“I wish I had more time to write.”
I hear it all the time, mainly from myself. This is ironic, considering I am a time organizational nerd. No one loves a new organizer and packet of highlighters like me. I love the logistics behind the planning of my blocks of time, my to-do lists, and that little boost I get from marking something complete.
But then there’s that whole work/life balance thing. I know, logically, that making the time to write comes from prioritization. As I learned from Franklin Covey, it’s easy enough to identify and lock in those Big Rocks (Roles), and let the minutia avalanche of small rocks fall where they may. I may have the time, but I don’t always have the mental energy to focus on what needs to get done. Sometimes, I’m just bone tired. The body is willing, but the mind is all “Sod that.”
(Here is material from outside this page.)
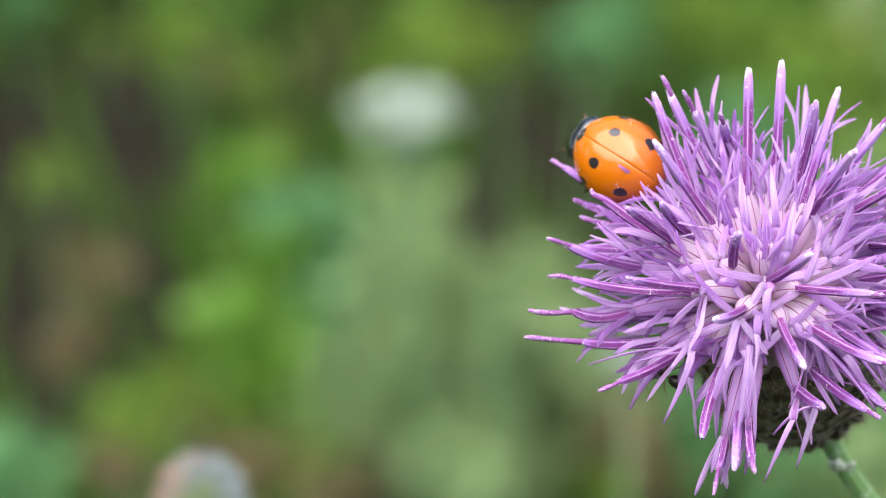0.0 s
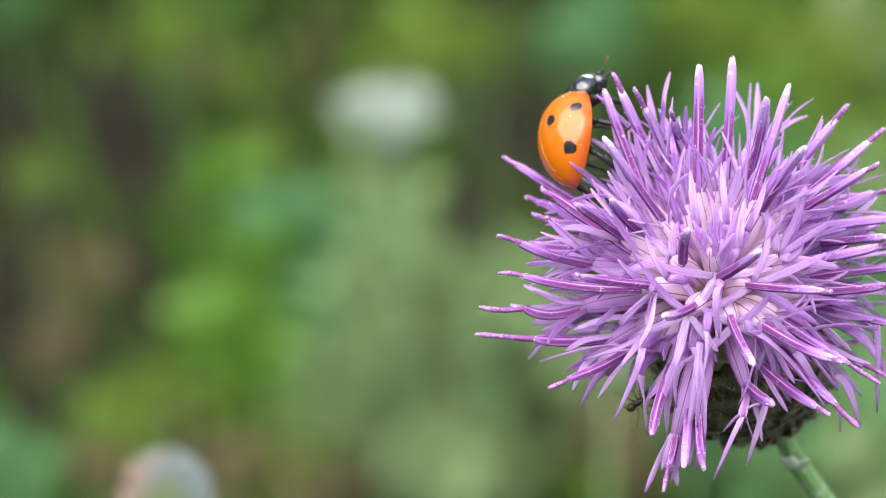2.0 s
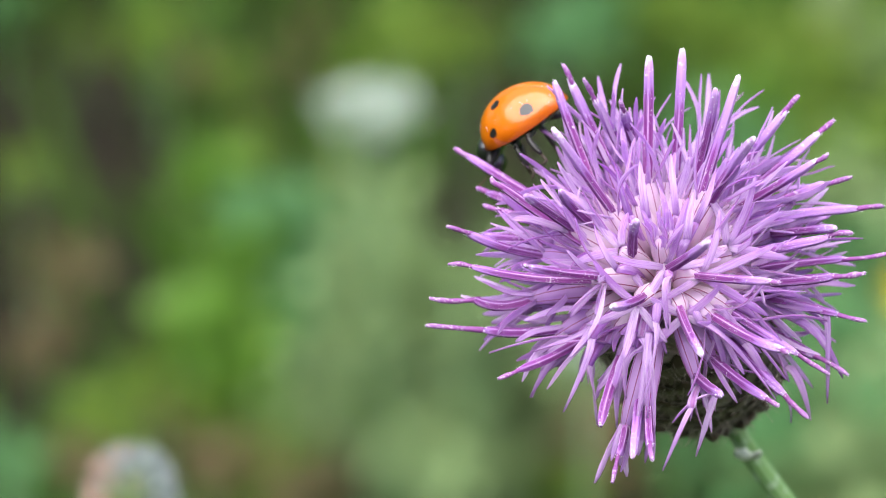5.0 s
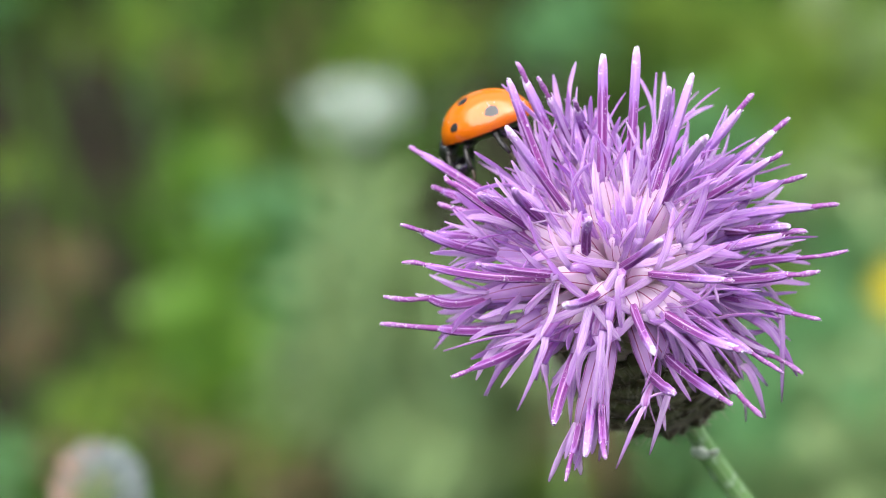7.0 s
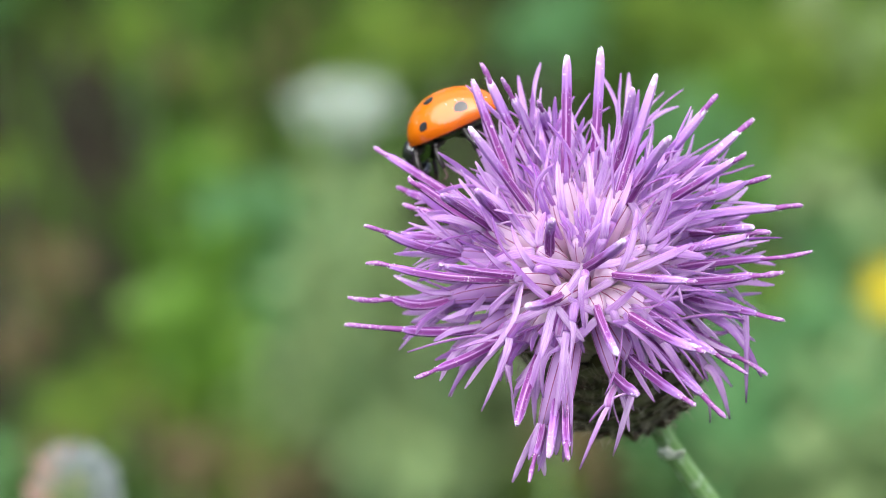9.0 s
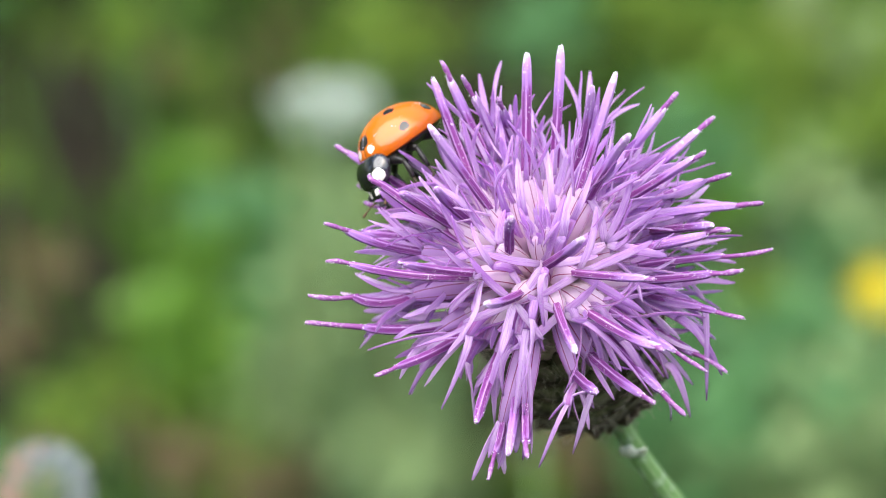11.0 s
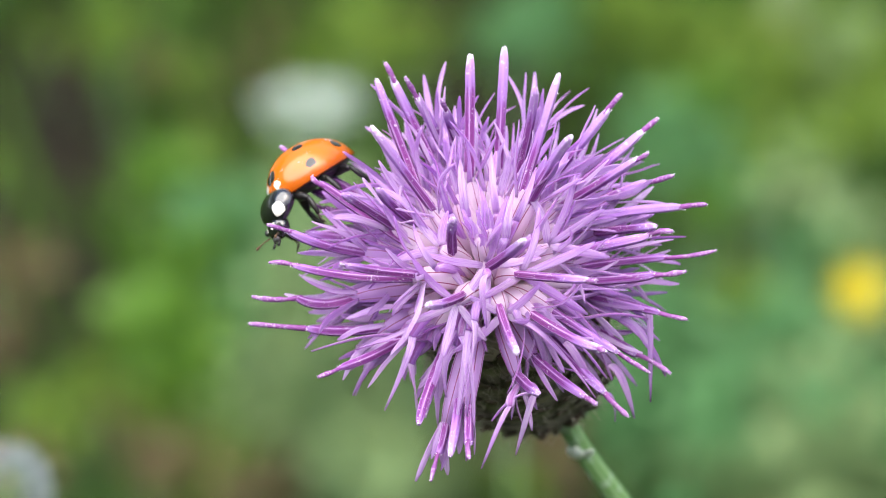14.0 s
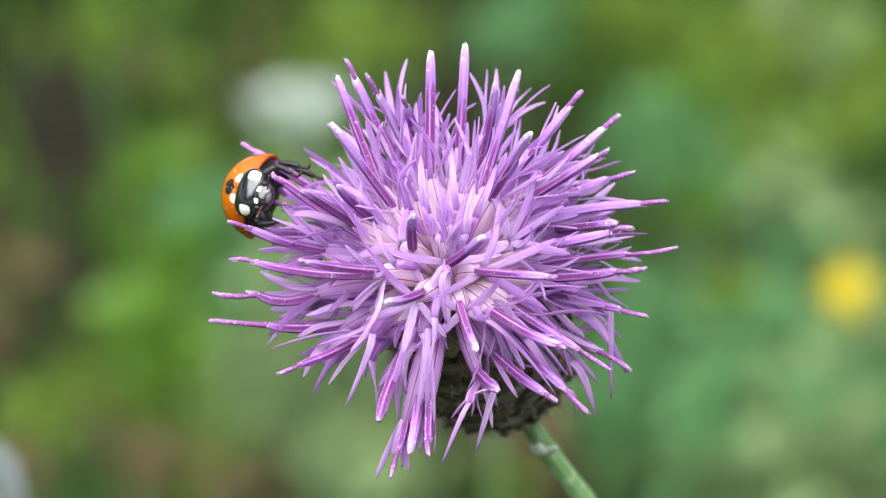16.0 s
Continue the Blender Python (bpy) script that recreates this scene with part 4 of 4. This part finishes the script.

This especially happens when I look around my house and think about everything that needs to get done. Laundry. Dishes. Purging All The Things we don’t need, because the mess and clutter is as exhausting as most anything else. And then I have to go back to playing Big Rocks/Little Rocks and remind myself of what’s truly important.
It’s fortunate (at least for me) that I don’t have kids (by choice). But I have a full time job that I really like and that sometimes affords me the downtime I need to plan out my next story, or hack the current draft to pieces in a notebook while massive reports are downloading. It turns out this is when I tend to be most productive, because by the time I get home to my husband, I’m usually not in the mood to flip open the laptop and get to work. It’s much more tempting to flip the brain off instead.
But, dammit, I get things done. This is what I do. There’s a list, I hack and slash my way though it like Xena through a bunch of poor, hapless extras, fire off a quippy one-liner, and swan off in the satisfaction of job well done. I am, usually, a producing bad-ass.
Not lately. This is more than just needing some mental space between me and the writing in order to recharge. I should be recharged, but I’m not. I feel like a defective modem. My internal CPU is burnt to a crisp.
So here’s some things I’m looking to change:
- Get a proper amount of sleep. This means no more Netflix binges past midnight.
- Get back into shape. (Yes, I know rolly-poly is a shape.) A little less than twenty years ago I was in the theatre, a dancer, and a dance teacher. And I was good. However, I’m now nowhere near fighting trim. My diet’s more or less okay (if a little more prone to cheese than is strictly necessary). It’s the exercise I need to be getting on with, especially now that Convention season if fast approaching. I’m looking to drop twenty pounds by August, in time for my local Comic Con.
- Do something non-writing related to warm up the mental muscles. This means getting back to my piano, and practice my violin more, both of which has the added benefit of killing two birds with one stone since I’ve wanted to dedicate more time to music for awhile now. This will get the fingers moving as well as the brain, and I always feel better, physically and mentally, after having played music.
So that’s the scoop. I plan on reporting in every month during IWSG to let y’all know I’m getting on, because accountability is the best way to get my butt into gear. Even if that gear is first.
How about you guys? How do you keep the writing train going when it threatens to stall out?